Implications for AI, IT and Data Centre Team Collaboration

AI is not only changing data centre design, but also reshaping how enterprise IT functions are organised, operated and integrated with infrastructure teams.

According to Gartner, AI will touch all IT work by 2030. In a July 2025 survey of more than 700 CIOs, respondents said they expect no IT work to be carried out by humans without AI support, with 75% performed by humans augmented by AI and 25% by AI alone. Gartner’s conclusion is that organisations must balance AI readiness and human readiness if they are to sustain value from AI.

For data centre operators, this matters because the impact of AI is no longer confined to the application layer.
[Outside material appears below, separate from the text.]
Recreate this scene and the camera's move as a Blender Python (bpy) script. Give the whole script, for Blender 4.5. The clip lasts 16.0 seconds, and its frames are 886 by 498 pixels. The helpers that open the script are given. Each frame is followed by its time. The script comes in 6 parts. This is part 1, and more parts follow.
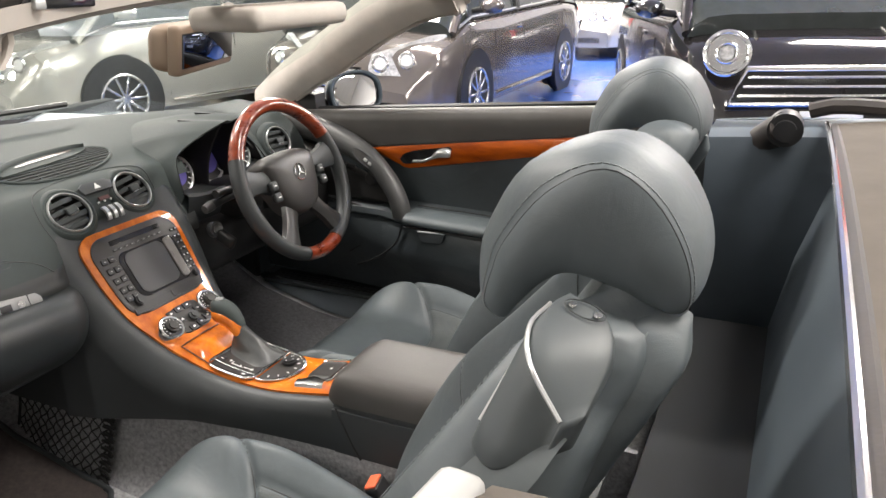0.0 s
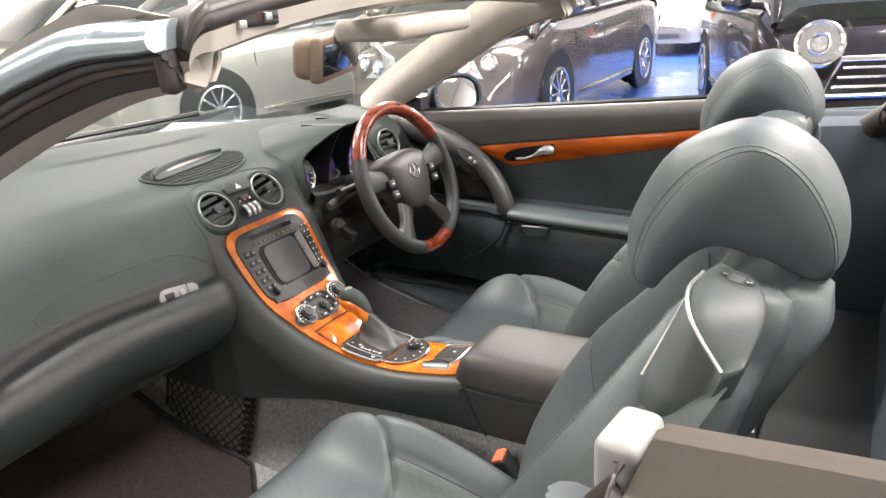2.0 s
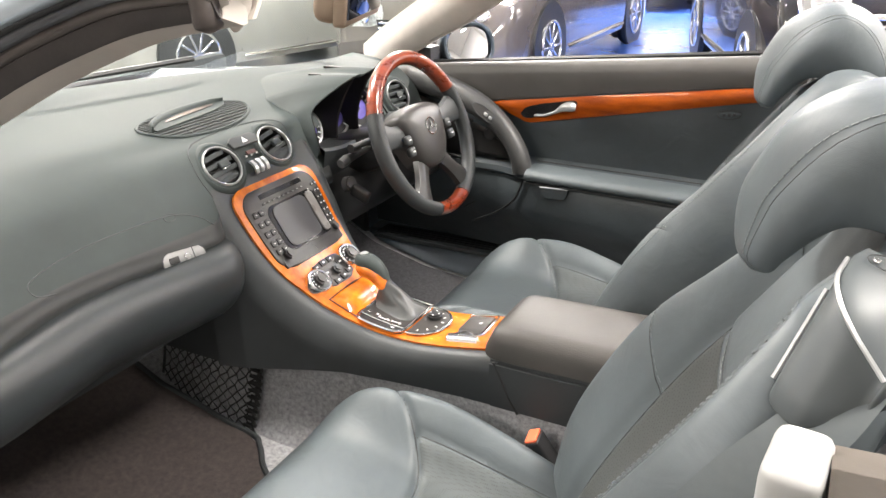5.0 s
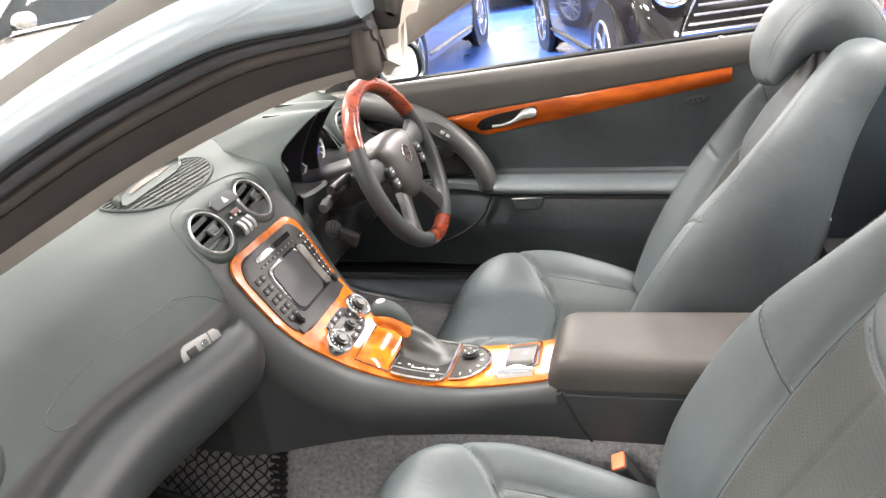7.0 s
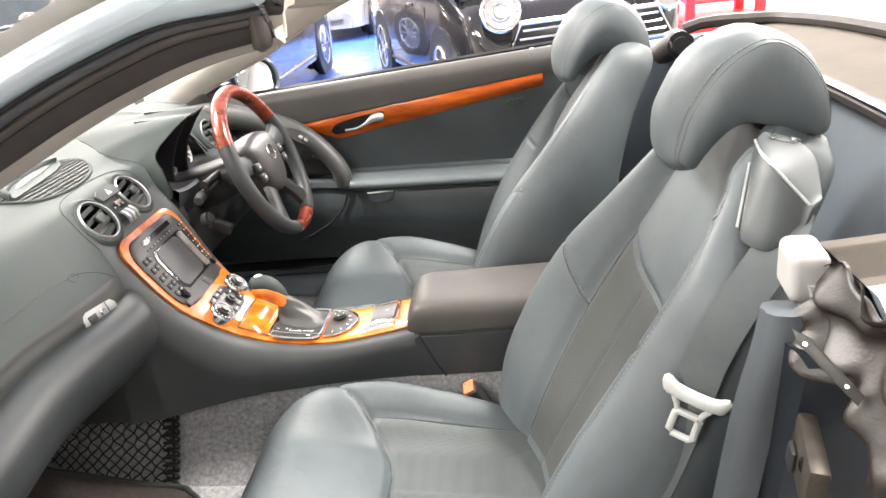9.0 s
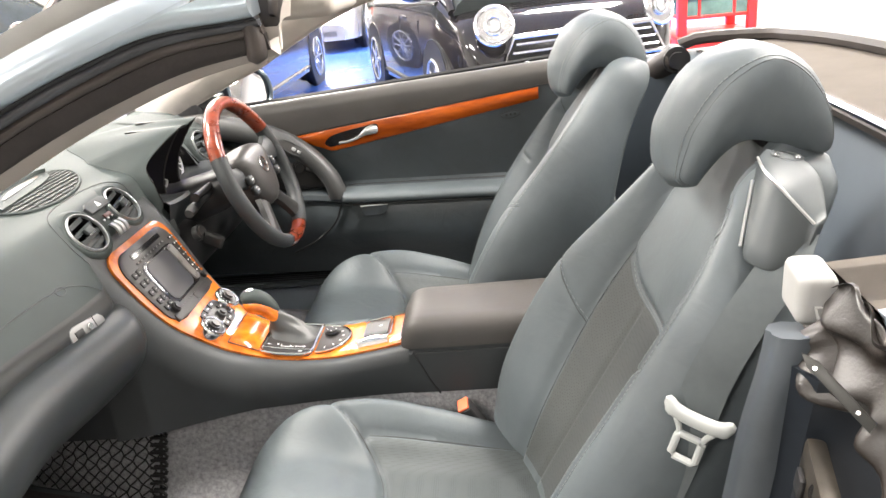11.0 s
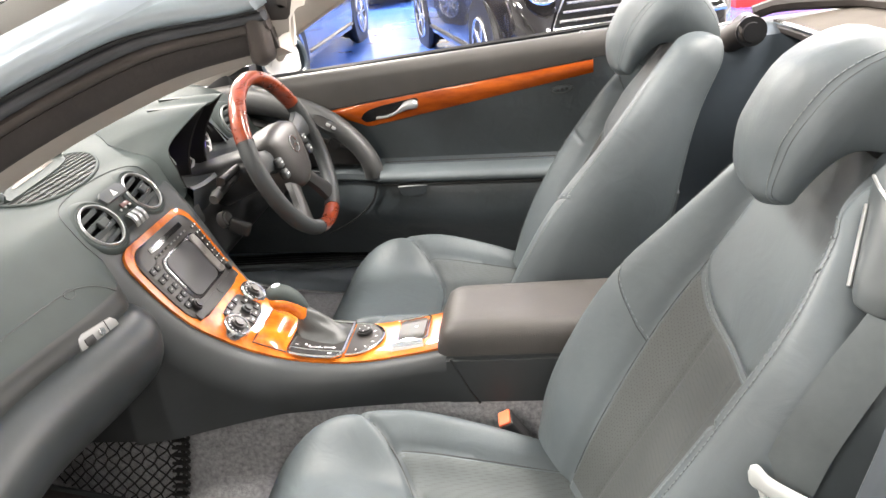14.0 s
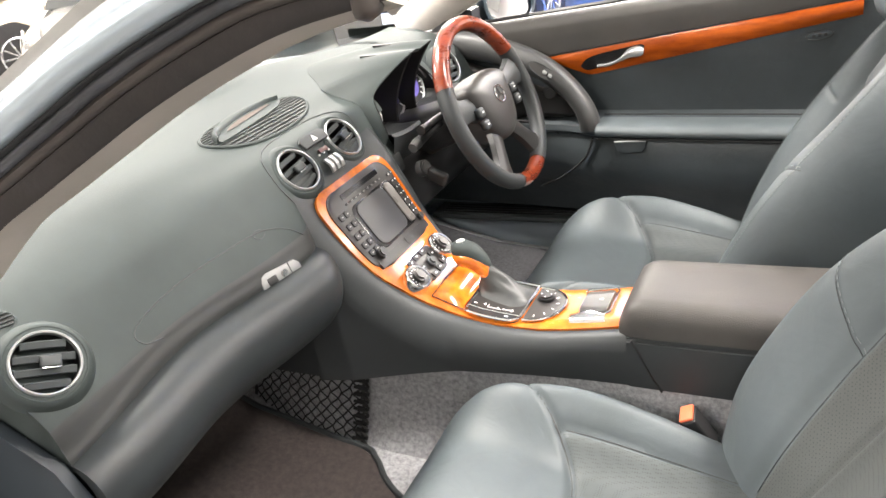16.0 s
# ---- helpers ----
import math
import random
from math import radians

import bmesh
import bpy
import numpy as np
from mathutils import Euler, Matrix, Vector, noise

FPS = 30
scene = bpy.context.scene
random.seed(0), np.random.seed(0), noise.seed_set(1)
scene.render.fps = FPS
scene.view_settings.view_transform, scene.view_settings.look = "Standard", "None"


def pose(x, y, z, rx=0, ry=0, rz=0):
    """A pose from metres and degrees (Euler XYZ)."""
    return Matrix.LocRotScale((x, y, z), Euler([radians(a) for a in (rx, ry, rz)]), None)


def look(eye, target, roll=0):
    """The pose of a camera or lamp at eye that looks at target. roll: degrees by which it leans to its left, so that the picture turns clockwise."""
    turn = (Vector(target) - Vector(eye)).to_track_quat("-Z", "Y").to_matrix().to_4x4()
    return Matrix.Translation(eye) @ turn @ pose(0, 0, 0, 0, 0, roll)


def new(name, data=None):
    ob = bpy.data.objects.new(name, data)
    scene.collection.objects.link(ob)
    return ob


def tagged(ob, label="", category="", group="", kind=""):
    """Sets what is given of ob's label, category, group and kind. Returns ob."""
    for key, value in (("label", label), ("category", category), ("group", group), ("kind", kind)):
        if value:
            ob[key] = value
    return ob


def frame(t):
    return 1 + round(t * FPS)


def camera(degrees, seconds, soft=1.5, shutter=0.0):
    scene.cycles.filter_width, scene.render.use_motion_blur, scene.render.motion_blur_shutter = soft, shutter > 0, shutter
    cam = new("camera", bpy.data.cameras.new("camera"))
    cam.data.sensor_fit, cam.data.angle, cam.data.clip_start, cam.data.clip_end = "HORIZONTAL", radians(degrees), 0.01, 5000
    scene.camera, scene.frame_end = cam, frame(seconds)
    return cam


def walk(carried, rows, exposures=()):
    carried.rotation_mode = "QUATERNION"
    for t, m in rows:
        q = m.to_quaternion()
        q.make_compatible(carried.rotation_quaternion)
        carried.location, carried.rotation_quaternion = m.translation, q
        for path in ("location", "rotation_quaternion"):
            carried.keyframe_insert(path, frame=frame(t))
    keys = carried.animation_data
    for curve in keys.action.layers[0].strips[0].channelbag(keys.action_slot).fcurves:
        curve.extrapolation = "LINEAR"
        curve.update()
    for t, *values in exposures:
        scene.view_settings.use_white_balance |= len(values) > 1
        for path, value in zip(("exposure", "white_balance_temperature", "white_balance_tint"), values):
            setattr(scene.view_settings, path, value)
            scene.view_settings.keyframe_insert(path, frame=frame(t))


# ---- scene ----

It is reshaping the relationship between enterprise IT, infrastructure planning and operational delivery, and creating a stronger need for coordination across all three.

As AI adoption grows across the enterprise, customers increasingly need support that spans both infrastructure engineering and operational integration. At Kao Data, that means helping customer teams focus on how hybrid architectures are developed and managed across mixed processor environments, legacy and emerging storage platforms, and high-speed network fabrics.

At Kao Data, we see AI infrastructure expertise and enterprise AI delivery increasingly converging around orchestration, workload management and infrastructure control.

In practice, AI strategies now require much tighter integration between facilities engineering, IT operations, orchestration software and workload scheduling than traditional environments ever demanded.

At Kao Data, we increasingly see AI data centres as engineered production environments optimised for the efficient delivery of AI workloads. Real estate, power and connectivity remain fundamental design constraints, but the effectiveness of these environments now depends equally on how well they integrate compute density, cooling performance, orchestration and operational efficiency.